QPROJECT · Quantitative projection problems in geometric measure theory

This project is in the field of geometric measure theory (GMT), an area of analysis seeking to solve geometric problems using the tools of measure theory. A classical line of research in GMT concerns estimating the size of orthogonal projections of planar sets, and the most important results in this topic are the projection theorems of Besicovitch and Marstrand. In the last few decades, it became increasingly clear that obtaining stronger, more quantitative projection results is connected to open questions at the intersection of GMT, complex analysis, harmonic analysis, and additive combinatorics. The main goal of this project is proving quantitative projection results, with special focus on three concrete questions. The first is Vitushkin's conjecture from 1967. One of the key objectives of QPROJECT is completing the solution to this conjecture by showing that removable sets for bounded analytic functions have Lebesgue-null orthogonal projections in almost every direction.

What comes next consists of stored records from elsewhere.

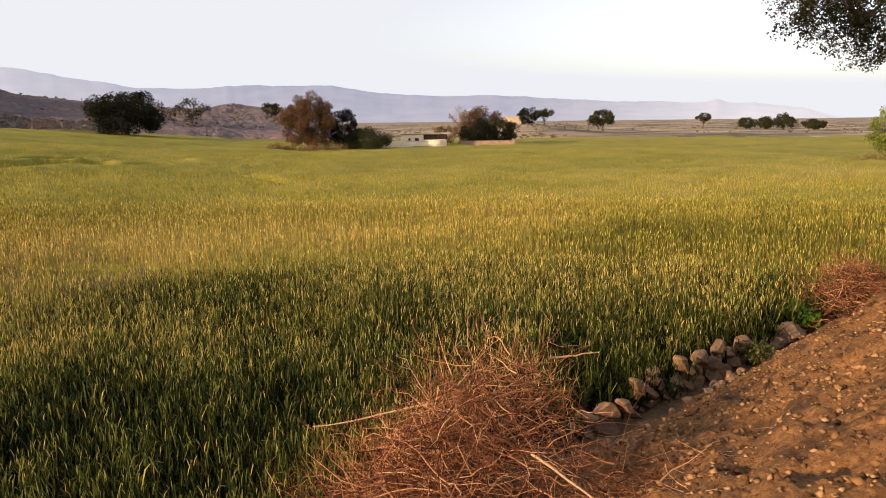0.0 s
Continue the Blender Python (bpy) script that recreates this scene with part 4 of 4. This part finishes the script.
def build_stones():
    """The loose stone wall at the foot of the bank, and stones on the bank."""
    shapes = [rock_mesh("stone", 40 + i, stone_mat, 0.62, 3) for i in range(9)]
    wall = tagged(empty("dry_stone_wall", 3.2, 8.4, float(land(3.2, 8.4))), "tumbled dry-stone wall of brown field stones", "wall")
    g = np.random.default_rng(8)
    a, b = np.array(WALL_ENDS[0]), np.array(WALL_ENDS[1])
    along = (b - a) / np.linalg.norm(b - a)
    turn = math.degrees(math.atan2(along[1], along[0]))

    def lay(p, z, long, tilt, spin, thin=1.0):
        ob = new("stone", shapes[int(g.integers(0, 9))])
        ob.parent = wall
        ob.matrix_parent_inverse = wall.matrix_basis.inverted()
        ob.matrix_basis = pose(p[0], p[1], z, g.uniform(-14, 14), tilt + g.uniform(-8, 8), turn + spin) @ Matrix.Diagonal((long * 1.18, long * 0.86, long * thin * g.uniform(0.82, 1.05), 1))

    # three rough courses that sag and break off before the far end
    for up, count, top in ((0.0, 21, 1.0), (0.20, 19, 0.80), (0.40, 11, 0.66)):
        for k in range(count):
            s = (k + 0.5 + g.uniform(-0.25, 0.25)) / count
            if s > top or (up == 0.40 and s < 0.22):
                continue
            long = g.uniform(0.30, 0.46) * (0.86 + 0.3 * s)
            p = a + (b - a) * s + g.normal(0, 0.035, 2)
            lay(p, max(float(land(p[0], p[1])), -0.05) + long * 0.16 + up * (0.75 + 0.35 * s), long, g.uniform(8, 34), g.uniform(-25, 25))
    lay(b + along * 0.25, float(land(*b)) + 0.14, 0.74, -4, 0, 0.6)
    # fallen stones at the foot, on the bank's side
    for k in range(24):
        s, size = g.random(), g.uniform(0.12, 0.26)
        p = a + (b - a) * s + np.array([along[1], -along[0]]) * g.uniform(0.28, 0.60)
        lay(p, float(land(p[0], p[1])) + size * 0.18, size, g.uniform(-20, 20), g.uniform(0, 360))
    small = [rock_mesh("rubble_stone", 60 + i, rubble_mat, 0.8, 2, 0.10) for i in range(12)]
    bank = tagged(empty("bank_rubble", 3.0, 5.2, float(land(3.0, 5.2))), "loose stones and clods lying on the earth bank", "rubble")
    n = 0
    while n < 295:
        d, s = g.uniform(0.2, 3.6), g.uniform(0.2, 12)
        x, y = 0.66 * d * 1 + 0.754 * s - 0.2, 5.53 - 0.754 * d + 0.656 * s
        if fbm(x, y, 1.1, 2) < 0.38 + 0.2 * g.random():
            continue
        size = 0.03 + 0.12 * g.random() ** 4.0
        ob = new("rubble_stone", small[int(g.integers(0, 12))])
        ob.parent = bank
        ob.matrix_parent_inverse = bank.matrix_basis.inverted()
        ob.matrix_basis = pose(x, y, float(land(x, y)) + size * 0.10, g.uniform(-30, 30), g.uniform(-30, 30), g.uniform(0, 360)) @ Matrix.Diagonal((size * 1.25, size, size * 0.9, 1))
        n += 1


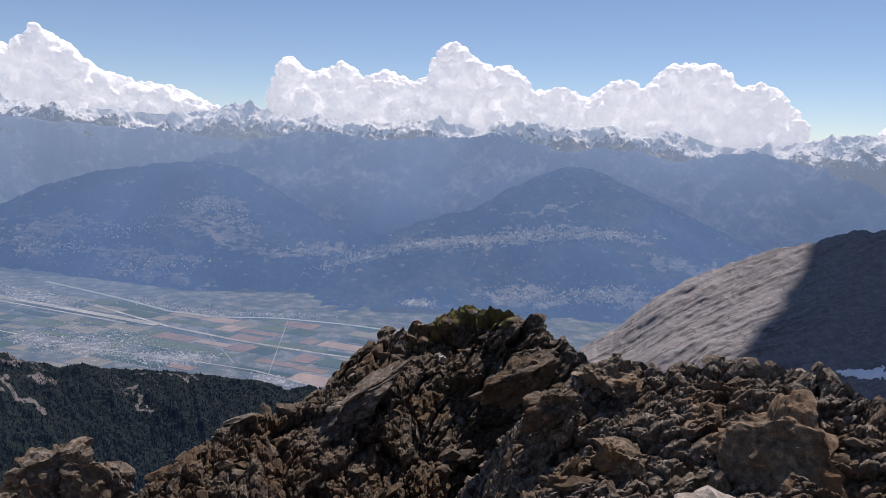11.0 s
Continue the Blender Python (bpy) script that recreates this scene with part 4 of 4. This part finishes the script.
def houses(spots, count, size, seed, label):
    """A far town: many small pale houses."""
    rng = random.Random(seed)
    verts, faces = [], []
    for k in range(count):
        a, e, long, wide, rise = spots[int(rng.random() ** 1.2 * len(spots))]
        x, y = rng.gauss(0, long * 0.6), rng.gauss(0, wide * 0.8)
        c, s = math.cos(radians(rise)), math.sin(radians(rise))
        a, e = a + x * c - y * s, e + x * s + y * c
        hits = [h for h in (drape(t, a, e) for t in FAR_TREES) if h[0] is not None]
        if not hits:
            continue
        p = min(hits, key=lambda h: h[2])[0]
        w, d, h = (0.72 * size * rng.uniform(0.5, 1.3) * f for f in (1.0, 0.8, 0.55))
        if rng.random() < 0.04:
            w, d = w * 3, d * 2
        t = rng.uniform(0, 3.14)
        ux, uy = Vector((math.cos(t), math.sin(t), 0)), Vector((-math.sin(t), math.cos(t), 0))
        o = len(verts)
        for z in (-1.5, h):
            verts += [p + ux * sx * w / 2 + uy * sy * d / 2 + Vector((0, 0, z)) for sx, sy in ((-1, -1), (1, -1), (1, 1), (-1, 1))]
        verts += [p + ux * sx * w / 2 + Vector((0, 0, h * 1.5)) for sx in (-1, 1)]
        faces += [(o, o + 1, o + 5, o + 4), (o + 1, o + 2, o + 6, o + 5), (o + 2, o + 3, o + 7, o + 6), (o + 3, o, o + 4, o + 7),
                  (o + 4, o + 5, o + 9, o + 8), (o + 6, o + 7, o + 8, o + 9), (o + 5, o + 6, o + 9), (o + 7, o + 4, o + 8)]
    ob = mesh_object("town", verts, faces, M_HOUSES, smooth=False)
    return tagged(ob, label, "town", kind="stuff")


houses([(-103.3, -9.3, 2.6, 0.35, -12), (-107.6, -8.3, 2.8, 0.3, -8), (-111.1, -8.2, 2.5, 0.25, 0), (-101.1, -10.2, 2.2, 0.3, -14), (-97.5, -11.2, 1.8, 0.25, -14)], 5200, 5.4, 1, "pale city spread along the valley")
houses([(-94.5, -14.9, 2.2, 0.35, -10), (-90.0, -15.9, 2.2, 0.3, -8), (-88.1, -16.0, 1.8, 0.3, -5), (-97.5, -14.0, 1.5, 0.3, -10), (-93.0, -14.2, 3.0, 0.5, -12), (-81.5, -18.0, 1.5, 0.2, -8)], 4600, 4.2, 2, "small pale houses of a village on the valley floor")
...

This will be achieved by proving a quantitative Besicovitch projection theorem. The second question this project aims to answer is an old conjecture of Besicovitch about the radial projections of purely unrectifiable sets.The plan is to solve these two problems using the tools of quantitative rectifiability, and it is the right time to tackle them due to the PI's recent solution to a closely related conjecture of David and Semmes. The new techniques introduced in that work, such as the directional stopping time arguments, are likely to lead to breakthroughs on the two old questions.The third problem is the visibility conjecture from fractal geometry, which is closely related to quantifying Marstrand’s classical slicing theorem. Building on the PI’s earlier work on this conjecture, the key to the full solution will be proving lower bounds on incidences in multiscale incidence geometry.